If You See One Link with a High Congestion Value

If you see a single link with a high congestion value and the link is an ISL, then you may need to investigate the application's design, configuration, and placement in the fabric. Next, you should check the over-subscription ratio and verify the topology of the fabric. Tools such as opareport, opaextractmissinglinks, and opaxlattopology can be used to verify the current topology against a predefined topology configuration file. If the link is attached to a SuperNIC, you may need to alter what jobs are being run on that node and see if it may be overloaded. The Congestion value for a port is adjusted based on the Utilization of the link to give a more accurate display of Congestion on the port.

However, if the link does not have a high Utilization but still has high Congestion, the link may be experiencing a more serious issue. You can "drill down" further to view the individual Port Counter values to better identify the issue.

7.2.5.1.5. Lowest Tier Data

PA Port Counters are the lowest tier of data available through the PA User interface.
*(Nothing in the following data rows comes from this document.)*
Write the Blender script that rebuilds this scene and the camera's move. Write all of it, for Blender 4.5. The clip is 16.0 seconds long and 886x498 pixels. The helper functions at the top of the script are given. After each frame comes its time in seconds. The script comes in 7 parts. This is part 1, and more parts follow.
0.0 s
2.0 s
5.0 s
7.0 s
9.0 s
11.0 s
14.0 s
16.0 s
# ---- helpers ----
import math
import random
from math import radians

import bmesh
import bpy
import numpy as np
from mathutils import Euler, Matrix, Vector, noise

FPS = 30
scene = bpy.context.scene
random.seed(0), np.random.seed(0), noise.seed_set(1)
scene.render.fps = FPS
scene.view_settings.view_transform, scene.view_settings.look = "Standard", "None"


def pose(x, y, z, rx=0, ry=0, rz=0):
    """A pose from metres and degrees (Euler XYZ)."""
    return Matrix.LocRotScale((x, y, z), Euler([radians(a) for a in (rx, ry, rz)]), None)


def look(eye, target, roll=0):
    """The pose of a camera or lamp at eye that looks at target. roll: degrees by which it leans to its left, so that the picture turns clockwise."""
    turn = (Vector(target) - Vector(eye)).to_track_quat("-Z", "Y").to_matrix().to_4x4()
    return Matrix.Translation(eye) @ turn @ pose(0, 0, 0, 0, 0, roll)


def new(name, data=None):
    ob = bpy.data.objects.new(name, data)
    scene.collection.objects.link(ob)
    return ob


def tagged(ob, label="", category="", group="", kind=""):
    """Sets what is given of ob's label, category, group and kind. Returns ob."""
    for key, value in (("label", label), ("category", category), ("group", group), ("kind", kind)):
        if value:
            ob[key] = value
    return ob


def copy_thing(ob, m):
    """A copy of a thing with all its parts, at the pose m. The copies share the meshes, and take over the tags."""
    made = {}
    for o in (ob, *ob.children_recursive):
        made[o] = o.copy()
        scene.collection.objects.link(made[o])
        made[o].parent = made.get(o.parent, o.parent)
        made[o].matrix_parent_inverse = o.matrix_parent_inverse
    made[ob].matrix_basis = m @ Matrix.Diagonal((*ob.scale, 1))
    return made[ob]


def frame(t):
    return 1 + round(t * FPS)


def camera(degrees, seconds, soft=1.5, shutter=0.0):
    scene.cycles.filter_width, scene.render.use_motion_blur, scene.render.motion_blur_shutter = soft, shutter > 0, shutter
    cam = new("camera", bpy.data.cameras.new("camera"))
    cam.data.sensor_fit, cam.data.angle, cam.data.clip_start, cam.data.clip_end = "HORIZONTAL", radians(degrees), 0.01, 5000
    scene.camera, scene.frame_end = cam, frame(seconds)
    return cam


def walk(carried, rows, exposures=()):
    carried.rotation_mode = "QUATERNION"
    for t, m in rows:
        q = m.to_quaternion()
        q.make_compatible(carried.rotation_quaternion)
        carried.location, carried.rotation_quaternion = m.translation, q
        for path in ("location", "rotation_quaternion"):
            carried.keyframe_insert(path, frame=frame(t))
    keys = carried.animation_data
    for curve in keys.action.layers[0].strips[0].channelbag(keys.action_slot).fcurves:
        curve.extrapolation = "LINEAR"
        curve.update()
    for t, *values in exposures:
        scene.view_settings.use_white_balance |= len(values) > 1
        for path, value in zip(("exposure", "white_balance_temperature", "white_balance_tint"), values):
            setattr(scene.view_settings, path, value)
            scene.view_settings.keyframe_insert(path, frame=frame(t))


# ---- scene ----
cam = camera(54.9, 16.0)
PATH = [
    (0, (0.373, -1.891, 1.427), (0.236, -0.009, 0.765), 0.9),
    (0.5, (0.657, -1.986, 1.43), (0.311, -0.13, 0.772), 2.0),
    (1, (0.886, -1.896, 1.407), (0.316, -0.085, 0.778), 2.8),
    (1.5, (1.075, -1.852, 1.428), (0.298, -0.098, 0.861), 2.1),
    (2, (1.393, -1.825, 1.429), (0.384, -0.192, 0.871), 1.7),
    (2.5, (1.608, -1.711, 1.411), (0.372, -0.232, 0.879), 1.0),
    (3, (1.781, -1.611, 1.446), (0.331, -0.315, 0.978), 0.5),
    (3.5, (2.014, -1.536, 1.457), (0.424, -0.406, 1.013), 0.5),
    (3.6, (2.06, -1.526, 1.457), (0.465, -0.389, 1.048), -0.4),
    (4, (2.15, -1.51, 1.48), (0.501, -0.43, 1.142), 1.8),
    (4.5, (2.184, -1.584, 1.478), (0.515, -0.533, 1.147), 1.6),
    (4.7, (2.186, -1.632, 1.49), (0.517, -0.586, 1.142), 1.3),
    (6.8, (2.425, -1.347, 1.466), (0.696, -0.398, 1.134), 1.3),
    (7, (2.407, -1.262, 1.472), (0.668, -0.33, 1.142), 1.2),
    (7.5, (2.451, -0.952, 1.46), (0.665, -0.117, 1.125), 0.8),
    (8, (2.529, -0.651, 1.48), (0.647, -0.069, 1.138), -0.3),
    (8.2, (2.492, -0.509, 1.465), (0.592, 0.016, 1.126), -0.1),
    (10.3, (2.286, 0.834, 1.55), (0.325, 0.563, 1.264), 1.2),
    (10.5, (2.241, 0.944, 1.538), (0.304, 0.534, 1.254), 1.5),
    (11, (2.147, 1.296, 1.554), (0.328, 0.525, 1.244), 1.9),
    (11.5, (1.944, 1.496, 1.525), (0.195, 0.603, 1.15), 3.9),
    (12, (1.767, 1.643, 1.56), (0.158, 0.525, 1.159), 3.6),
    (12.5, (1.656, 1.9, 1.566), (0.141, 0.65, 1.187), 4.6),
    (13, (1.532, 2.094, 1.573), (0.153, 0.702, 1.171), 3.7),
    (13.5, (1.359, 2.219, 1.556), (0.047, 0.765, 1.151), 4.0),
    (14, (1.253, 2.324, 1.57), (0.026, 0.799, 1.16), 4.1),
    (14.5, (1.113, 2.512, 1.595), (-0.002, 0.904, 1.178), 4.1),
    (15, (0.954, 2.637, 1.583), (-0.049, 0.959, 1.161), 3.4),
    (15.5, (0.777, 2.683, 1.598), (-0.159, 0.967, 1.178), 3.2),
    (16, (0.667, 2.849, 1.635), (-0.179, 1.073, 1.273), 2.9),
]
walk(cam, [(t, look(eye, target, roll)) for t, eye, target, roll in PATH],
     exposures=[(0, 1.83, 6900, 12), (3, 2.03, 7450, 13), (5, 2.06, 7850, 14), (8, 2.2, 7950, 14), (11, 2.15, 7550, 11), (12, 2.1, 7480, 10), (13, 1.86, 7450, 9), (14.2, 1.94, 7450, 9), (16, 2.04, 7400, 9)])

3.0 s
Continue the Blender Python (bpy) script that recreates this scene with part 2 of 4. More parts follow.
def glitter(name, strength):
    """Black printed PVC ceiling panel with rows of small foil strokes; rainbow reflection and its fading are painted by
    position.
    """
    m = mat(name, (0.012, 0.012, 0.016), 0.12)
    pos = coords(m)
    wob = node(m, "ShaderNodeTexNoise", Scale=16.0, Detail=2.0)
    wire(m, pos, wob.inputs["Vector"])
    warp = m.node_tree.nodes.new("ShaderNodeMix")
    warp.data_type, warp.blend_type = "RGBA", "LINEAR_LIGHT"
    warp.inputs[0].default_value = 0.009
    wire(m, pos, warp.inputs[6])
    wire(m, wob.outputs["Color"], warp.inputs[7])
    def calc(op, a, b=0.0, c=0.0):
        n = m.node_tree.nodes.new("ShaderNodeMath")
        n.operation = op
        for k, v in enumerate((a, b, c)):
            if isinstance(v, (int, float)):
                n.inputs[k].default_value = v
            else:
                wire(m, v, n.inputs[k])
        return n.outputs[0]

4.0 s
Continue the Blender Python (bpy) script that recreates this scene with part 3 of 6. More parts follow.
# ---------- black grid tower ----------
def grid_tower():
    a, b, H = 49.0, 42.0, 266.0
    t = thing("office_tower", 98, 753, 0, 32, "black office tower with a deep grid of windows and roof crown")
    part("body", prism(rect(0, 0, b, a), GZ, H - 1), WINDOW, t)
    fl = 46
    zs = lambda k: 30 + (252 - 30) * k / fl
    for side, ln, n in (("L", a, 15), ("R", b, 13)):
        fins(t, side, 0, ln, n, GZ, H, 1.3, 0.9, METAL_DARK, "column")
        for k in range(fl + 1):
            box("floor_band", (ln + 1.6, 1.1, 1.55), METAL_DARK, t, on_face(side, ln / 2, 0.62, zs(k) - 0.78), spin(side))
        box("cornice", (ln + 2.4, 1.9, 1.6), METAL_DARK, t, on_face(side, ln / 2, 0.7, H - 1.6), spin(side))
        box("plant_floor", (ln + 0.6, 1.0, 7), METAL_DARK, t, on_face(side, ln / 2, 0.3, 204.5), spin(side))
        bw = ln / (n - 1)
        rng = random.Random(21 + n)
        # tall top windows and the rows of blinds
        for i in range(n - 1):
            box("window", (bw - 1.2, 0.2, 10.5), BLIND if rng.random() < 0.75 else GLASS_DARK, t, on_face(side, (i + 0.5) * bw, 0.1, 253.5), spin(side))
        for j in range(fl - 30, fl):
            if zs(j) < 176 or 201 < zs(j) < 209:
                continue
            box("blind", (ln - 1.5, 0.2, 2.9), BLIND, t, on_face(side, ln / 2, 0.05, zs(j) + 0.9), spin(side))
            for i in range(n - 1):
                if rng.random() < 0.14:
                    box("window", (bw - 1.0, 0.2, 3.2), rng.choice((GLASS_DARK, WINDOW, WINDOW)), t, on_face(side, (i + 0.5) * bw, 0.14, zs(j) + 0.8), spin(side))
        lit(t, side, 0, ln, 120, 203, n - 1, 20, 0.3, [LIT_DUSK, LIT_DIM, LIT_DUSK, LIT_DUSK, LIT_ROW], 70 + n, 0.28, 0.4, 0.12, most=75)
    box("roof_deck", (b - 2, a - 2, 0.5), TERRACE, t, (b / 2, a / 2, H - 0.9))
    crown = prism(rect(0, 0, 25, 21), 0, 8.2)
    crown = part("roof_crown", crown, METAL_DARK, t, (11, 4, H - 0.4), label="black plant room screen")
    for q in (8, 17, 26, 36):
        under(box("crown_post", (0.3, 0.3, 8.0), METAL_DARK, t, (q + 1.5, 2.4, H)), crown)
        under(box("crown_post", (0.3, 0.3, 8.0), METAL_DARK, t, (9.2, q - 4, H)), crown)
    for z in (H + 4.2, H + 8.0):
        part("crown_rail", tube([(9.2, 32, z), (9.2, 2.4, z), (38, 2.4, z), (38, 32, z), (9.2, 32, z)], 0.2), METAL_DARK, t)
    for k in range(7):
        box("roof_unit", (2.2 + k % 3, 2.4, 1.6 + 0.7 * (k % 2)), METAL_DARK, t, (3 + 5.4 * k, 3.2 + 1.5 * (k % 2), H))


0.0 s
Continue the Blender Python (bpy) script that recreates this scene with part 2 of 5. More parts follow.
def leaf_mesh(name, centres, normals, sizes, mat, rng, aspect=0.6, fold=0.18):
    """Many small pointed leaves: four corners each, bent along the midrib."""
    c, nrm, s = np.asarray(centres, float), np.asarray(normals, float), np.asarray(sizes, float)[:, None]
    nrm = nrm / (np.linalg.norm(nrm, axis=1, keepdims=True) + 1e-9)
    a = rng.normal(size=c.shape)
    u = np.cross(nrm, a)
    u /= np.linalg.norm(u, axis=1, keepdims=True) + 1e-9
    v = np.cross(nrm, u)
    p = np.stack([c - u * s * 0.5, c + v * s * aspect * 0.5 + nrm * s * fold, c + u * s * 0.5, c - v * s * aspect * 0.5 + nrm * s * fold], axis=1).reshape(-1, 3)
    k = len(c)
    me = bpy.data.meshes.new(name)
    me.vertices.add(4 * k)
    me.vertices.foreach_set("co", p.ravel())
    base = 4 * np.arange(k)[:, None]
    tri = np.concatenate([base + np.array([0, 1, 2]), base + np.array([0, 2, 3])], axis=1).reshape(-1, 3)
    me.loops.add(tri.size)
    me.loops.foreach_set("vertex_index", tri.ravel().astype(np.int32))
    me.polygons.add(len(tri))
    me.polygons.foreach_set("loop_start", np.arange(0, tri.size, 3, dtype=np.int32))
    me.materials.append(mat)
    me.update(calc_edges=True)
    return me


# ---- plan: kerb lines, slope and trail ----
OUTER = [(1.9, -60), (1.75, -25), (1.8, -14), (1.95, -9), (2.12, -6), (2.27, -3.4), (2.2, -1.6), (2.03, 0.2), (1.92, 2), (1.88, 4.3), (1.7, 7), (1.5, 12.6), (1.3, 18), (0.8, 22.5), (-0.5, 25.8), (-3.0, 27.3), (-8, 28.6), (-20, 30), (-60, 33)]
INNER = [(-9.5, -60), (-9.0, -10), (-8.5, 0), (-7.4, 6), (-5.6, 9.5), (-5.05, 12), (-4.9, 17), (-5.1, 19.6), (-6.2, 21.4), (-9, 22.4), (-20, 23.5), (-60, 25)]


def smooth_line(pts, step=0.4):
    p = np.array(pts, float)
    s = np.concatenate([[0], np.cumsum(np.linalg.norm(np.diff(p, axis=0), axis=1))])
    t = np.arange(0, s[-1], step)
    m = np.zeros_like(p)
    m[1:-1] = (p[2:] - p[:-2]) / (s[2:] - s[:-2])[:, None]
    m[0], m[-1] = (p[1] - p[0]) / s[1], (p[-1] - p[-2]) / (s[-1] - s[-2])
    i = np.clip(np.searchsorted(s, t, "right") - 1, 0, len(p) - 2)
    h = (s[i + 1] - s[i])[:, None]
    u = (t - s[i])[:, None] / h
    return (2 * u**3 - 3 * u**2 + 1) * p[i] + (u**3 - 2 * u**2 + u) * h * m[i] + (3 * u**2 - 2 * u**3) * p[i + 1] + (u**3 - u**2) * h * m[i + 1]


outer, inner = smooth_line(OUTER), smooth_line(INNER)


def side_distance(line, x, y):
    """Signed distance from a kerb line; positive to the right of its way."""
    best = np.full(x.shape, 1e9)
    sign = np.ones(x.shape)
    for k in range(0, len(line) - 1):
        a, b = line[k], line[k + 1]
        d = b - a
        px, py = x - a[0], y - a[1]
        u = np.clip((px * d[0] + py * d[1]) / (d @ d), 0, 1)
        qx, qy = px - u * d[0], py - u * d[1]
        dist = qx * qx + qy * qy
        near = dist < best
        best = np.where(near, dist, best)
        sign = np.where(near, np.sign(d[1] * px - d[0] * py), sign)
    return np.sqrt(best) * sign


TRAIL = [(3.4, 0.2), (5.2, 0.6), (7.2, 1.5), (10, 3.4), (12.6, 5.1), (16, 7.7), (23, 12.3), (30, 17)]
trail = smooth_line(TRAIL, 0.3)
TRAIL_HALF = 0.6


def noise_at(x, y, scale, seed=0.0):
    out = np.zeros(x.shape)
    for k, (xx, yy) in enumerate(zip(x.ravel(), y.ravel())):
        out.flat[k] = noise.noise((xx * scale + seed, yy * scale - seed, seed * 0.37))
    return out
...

Individual Port Counter Data

The lowest level in the PA is the Port Counters Data. Depending on the options of the request, response values can be a delta between itself and the previous Image or the RAW counter values obtained during a PM sweep. From these values, you can see the individual Port Counters that were used to compute the PA Categories at the higher levels.

Refer to the CN5000 Maintenance and Troubleshooting Guide, which provides information on all of the counters, their categories, and how they are computed into each category. This document also includes the rationale behind the computation and inclusion of the counters in their respective categories.